= Oakland Heritage Alliance =

American non-profit organization

Oakland Heritage Alliance (OHA) is an American non-profit organization based in Oakland, California. OHA advocates the preservation of Oakland's historical sites and "cultural, natural, and architectural heritage", organizes walking tours and lectures, and monitors new development projects.

OHA began in 1980 with a bankroll of $150 and seven individuals. Founding members were involved in the Oakland Cultural Heritage Survey which was funded by a 1979 state grant. The organization's earliest advocacy included a campaign surrounding the Metcalf House, a mansion which was eventually moved from Adams Point to West Oakland to avoid its demolition.

Membership costs $45.

==Advocacy==

OHA petitioned for the 16th Street train station to be listed on the National Register of Historic Places, and has argued for restoring the abandoned station. In response to a proposed housing development near the station, OHA argued that the development should be modified to include restoring the station and to avoid obscuring the station's baggage wing.

OHA advocated against a proposed housing development on the former site of the Oakland campus of the California College of the Arts, in the Rockridge neighborhood. It also advocated against a 3100-unit housing development on Oakland's waterfront.
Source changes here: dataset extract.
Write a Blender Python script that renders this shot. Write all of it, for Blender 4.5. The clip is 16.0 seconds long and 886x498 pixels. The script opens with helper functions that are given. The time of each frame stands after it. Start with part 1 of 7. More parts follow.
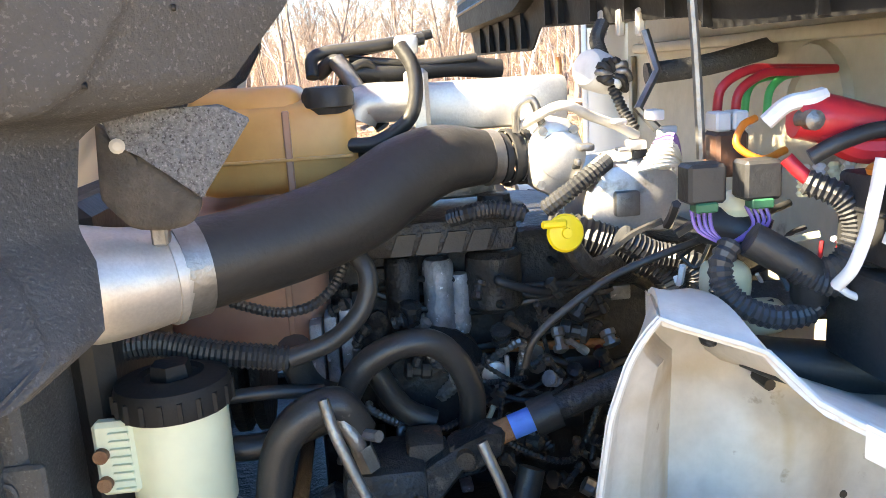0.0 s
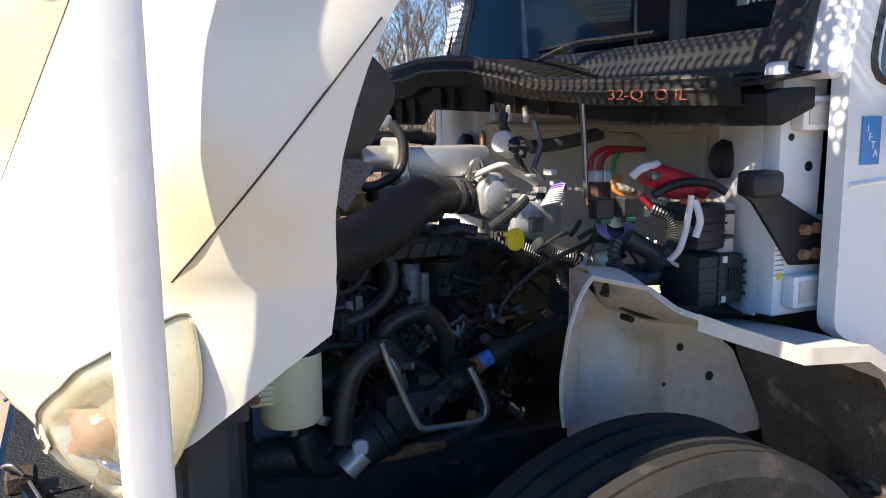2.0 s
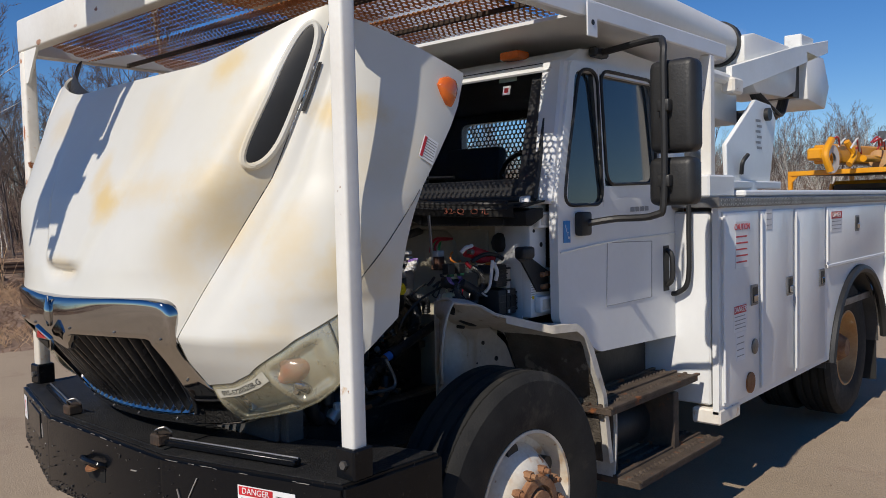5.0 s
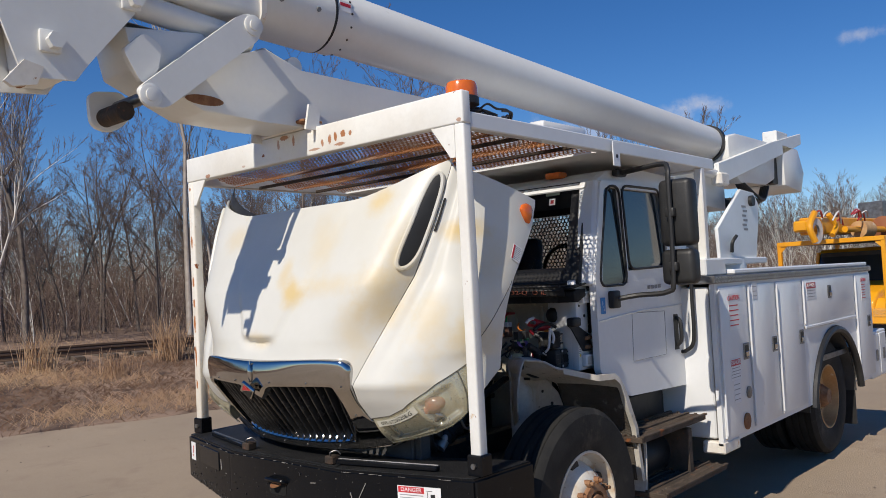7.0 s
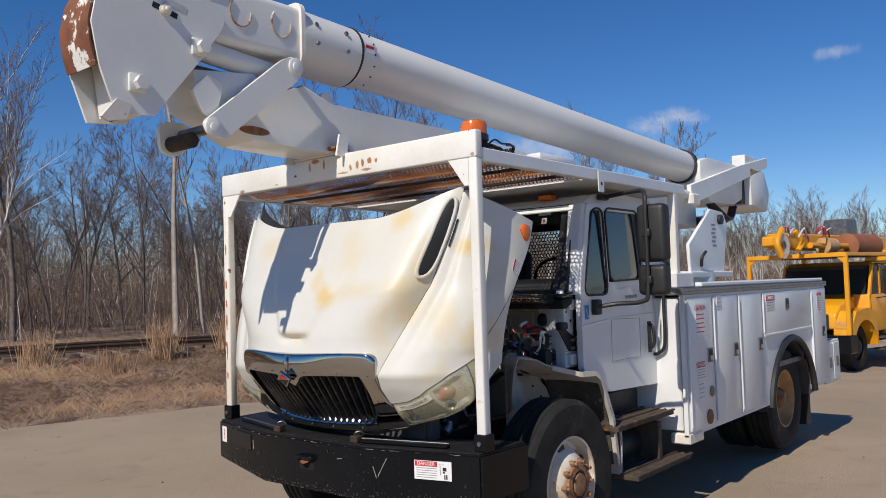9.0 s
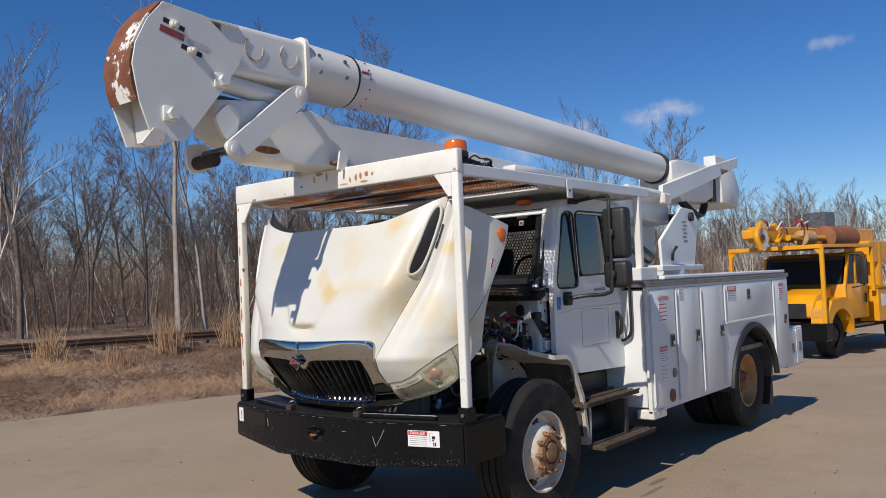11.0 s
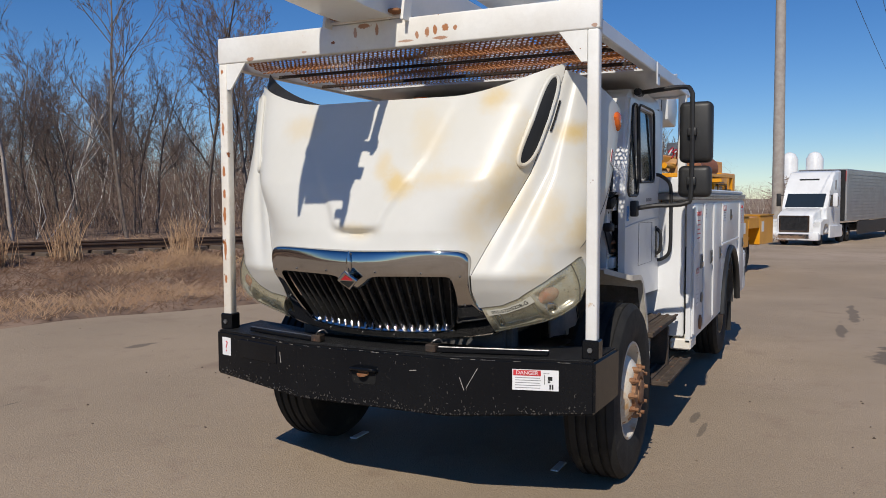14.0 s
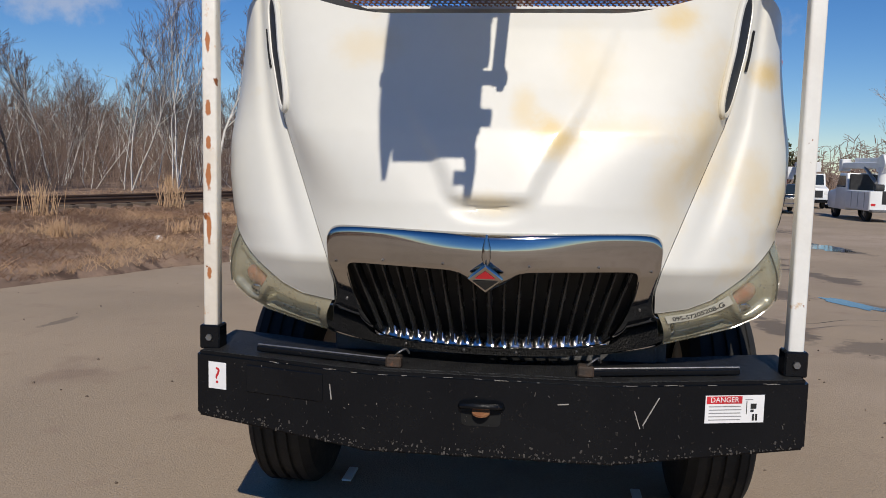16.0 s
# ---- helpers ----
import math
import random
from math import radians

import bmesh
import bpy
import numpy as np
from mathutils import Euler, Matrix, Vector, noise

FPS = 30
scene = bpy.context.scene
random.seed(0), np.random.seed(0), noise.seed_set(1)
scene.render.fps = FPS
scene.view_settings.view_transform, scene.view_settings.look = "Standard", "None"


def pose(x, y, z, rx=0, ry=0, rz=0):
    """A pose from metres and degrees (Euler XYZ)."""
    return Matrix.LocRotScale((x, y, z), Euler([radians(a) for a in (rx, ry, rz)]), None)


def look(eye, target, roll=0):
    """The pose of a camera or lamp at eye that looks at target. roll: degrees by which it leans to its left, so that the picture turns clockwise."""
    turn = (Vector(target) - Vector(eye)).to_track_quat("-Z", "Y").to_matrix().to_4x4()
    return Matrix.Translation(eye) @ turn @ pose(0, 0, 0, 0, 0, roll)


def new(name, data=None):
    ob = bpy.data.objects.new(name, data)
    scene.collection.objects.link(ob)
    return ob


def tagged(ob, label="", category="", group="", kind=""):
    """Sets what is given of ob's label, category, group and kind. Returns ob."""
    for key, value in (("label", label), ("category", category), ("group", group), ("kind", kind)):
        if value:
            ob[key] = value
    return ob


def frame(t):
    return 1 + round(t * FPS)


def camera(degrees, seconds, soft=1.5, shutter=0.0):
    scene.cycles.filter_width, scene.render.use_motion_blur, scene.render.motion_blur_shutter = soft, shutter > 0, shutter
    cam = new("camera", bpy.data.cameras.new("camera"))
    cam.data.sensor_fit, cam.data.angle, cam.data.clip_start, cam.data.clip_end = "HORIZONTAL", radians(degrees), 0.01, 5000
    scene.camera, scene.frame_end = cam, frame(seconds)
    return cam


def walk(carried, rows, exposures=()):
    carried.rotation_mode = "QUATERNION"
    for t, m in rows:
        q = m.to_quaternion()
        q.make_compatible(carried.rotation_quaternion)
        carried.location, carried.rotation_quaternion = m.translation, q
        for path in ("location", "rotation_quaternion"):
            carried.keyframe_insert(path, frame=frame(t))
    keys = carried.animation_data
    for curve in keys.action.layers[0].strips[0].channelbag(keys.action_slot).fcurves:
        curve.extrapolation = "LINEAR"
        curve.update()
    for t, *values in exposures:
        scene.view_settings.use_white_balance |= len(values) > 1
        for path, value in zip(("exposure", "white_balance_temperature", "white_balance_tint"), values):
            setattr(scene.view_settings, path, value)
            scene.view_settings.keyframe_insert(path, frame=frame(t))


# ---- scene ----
cam = camera(57.7, 16.0, soft=0.9)
PATH = [
    (0, (0.671, -1.593, 1.594), (0.848, 0.352, 1.161), -3.6),
    (0.5, (0.574, -1.746, 1.604), (0.978, 0.169, 1.193), -1.7),
    (1, (0.497, -1.932, 1.609), (1.045, -0.044, 1.244), -0.2),
    (1.5, (0.322, -2.092, 1.634), (0.936, -0.218, 1.301), -0.1),
    (2, (-0.01, -2.169, 1.646), (0.809, -0.372, 1.328), -0.7),
    (2.5, (-0.295, -2.099, 1.618), (0.77, -0.426, 1.359), -0.1),
    (3, (-0.511, -2.054, 1.649), (0.712, -0.486, 1.433), -0.5),
    (3.5, (-0.815, -2.192, 1.652), (0.575, -0.769, 1.444), -0.7),
    (4, (-1.027, -2.413, 1.686), (0.45, -1.074, 1.534), -1.0),
    (4.2, (-1.133, -2.539, 1.697), (0.352, -1.207, 1.558), -1.0),
    (6.3, (-2.421, -3.402, 1.747), (-0.917, -2.084, 1.717), -2.5),
    (6.5, (-2.555, -3.407, 1.76), (-1.041, -2.1, 1.745), -2.9),
    (7, (-2.855, -3.557, 1.785), (-1.356, -2.236, 1.868), -2.9),
    (7.5, (-3.106, -3.649, 1.823), (-1.644, -2.299, 2.023), -3.0),
    (8, (-3.343, -3.584, 1.839), (-1.896, -2.234, 2.124), -3.3),
    (8.5, (-3.444, -3.683, 1.814), (-1.96, -2.356, 2.01), -2.8),
    (9, (-3.538, -3.886, 1.802), (-2.002, -2.609, 1.897), -1.8),
    (9.2, (-3.602, -3.937, 1.803), (-2.049, -2.679, 1.875), -1.7),
    (11.3, (-4.189, -4.452, 1.809), (-2.648, -3.18, 1.899), -2.6),
    (11.5, (-4.253, -4.404, 1.809), (-2.714, -3.131, 1.912), -2.5),
    (12, (-4.364, -4.198, 1.768), (-2.812, -2.938, 1.818), -1.6),
    (12.5, (-4.262, -3.8, 1.721), (-2.669, -2.592, 1.696), -0.0),
    (13, (-4.173, -3.28, 1.694), (-2.476, -2.222, 1.658), 1.8),
    (13.5, (-4.098, -2.783, 1.713), (-2.333, -1.844, 1.653), 0.3),
    (14, (-3.907, -2.232, 1.692), (-2.109, -1.365, 1.569), -0.2),
    (14.5, (-3.791, -1.676, 1.659), (-1.914, -0.998, 1.53), 0.6),
    (15, (-3.586, -1.175, 1.668), (-1.652, -0.687, 1.517), 0.3),
    (15.5, (-3.367, -0.631, 1.655), (-1.407, -0.278, 1.47), 1.2),
    (16, (-3.13, -0.149, 1.661), (-1.153, 0.072, 1.454), 1.3),
]
walk(cam, [(t, look(eye, target, roll)) for t, eye, target, roll in PATH], exposures=((0, 3.7, 9100, 6), (0.5, 3.7, 9400, 6), (1.0, 3.35, 9100, 5), (1.5, 2.87, 8400, 7), (2.0, 1.65, 7400, 9), (2.5, 0.7, 6850, 10), (3.0, -0.1, 6650, 10), (3.5, -0.25, 6550, 10), (4.2, -0.12, 6800, 10), (6.5, 0.1, 6850, 10), (11.5, 0.07, 6850, 10), (12.5, 0.0, 6800, 10), (16.0, -0.05, 6750, 10)))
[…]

OHA argued against the Eastline development in downtown Oakland, saying that it was too close to historic buildings.

==Other activities==

- The organization gives Partners in Preservation awards annually to "individuals, organizations, projects, and programs whose work demonstrates a commitment to excellence in historic preservation".
- Walking tours are open to the public for a fee and to OHA members or volunteers for free or at a discount. Most walking tours take place on Saturdays and Sundays in the summer.
- Open house tours are similar to walking tours but offer the chance to see inside a handful of private homes each of which exemplify a particular architectural style common to the tour's focus.